How many other people—whites, blacks, and every shade in between—in the United States today are in a similarly convoluted position? I myself had relatives who fought on both sides of the Civil War, and many—like Harris’s family—came to the United States after slavery was abolished. It is a justice problem that even Solomon could not solve.
The most important reason, though, why we should reject the social justice understanding of political justice is that its rationale is exactly the same as that of the claim that elite families are above the law.

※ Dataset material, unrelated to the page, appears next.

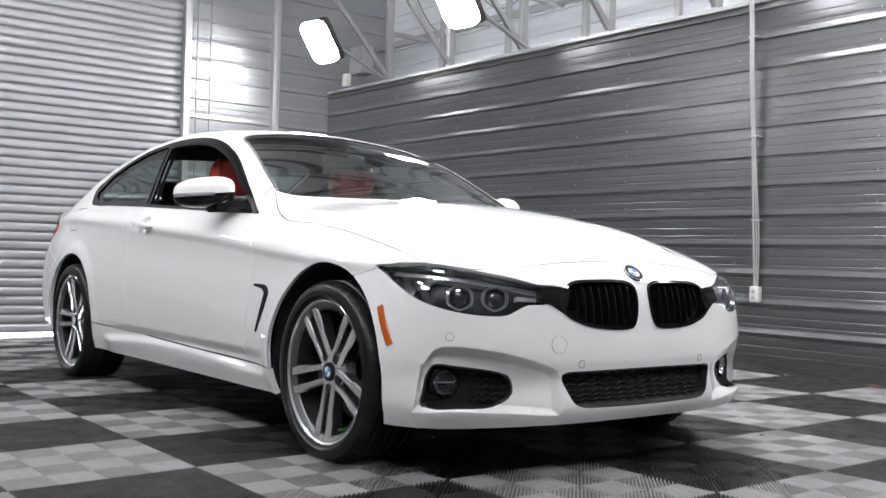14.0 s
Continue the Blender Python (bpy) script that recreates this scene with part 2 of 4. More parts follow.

The Claim of Justice From America’s Founding
The U.S. founders articulated the other idea of justice that prevails in this country. It is inimical to the idea that political justice should be based on group identity of any sort.An often overlooked and underappreciated clause in the Constitution reads: “No Title of Nobility shall be granted by the United States.” That one little clause—emboldened by the ethos behind the belief that “all men are created equal” with regard to natural rights—stamped out hereditary nobility in the United States as it had existed in Europe for centuries.
This is the settled conviction of American republicanism: no one has a right to be above the law or to expect the government to grant them any form of privileged status based on a group identity.
Consequently, more than enough weight resides in the understanding of justice to set right the scales that have been upset by the injustice committed by the people involved in the college admissions scandal.
If convicted of their alleged crimes, they deserve all the shame society puts on them and all the punishment to which the justice system submits them. The noble claims of the Declaration of Independence itself rise up to denounce the assumption of a privileged status, which these parents and all those in the elite class have started to assume.
These noble claims, though, are themselves threatened by social justice warriors who would throw out altogether the ideal of an objective standard that measures each individual’s actions on their own merit as unattainable and even racist.
It is admitted that both of these standards of justice condemn the university admissions scheme. But while social justice aims to correct this injustice with yet another injustice, the American understanding of equality is a transcendent standard of rights that condemns this injustice without also condemning itself.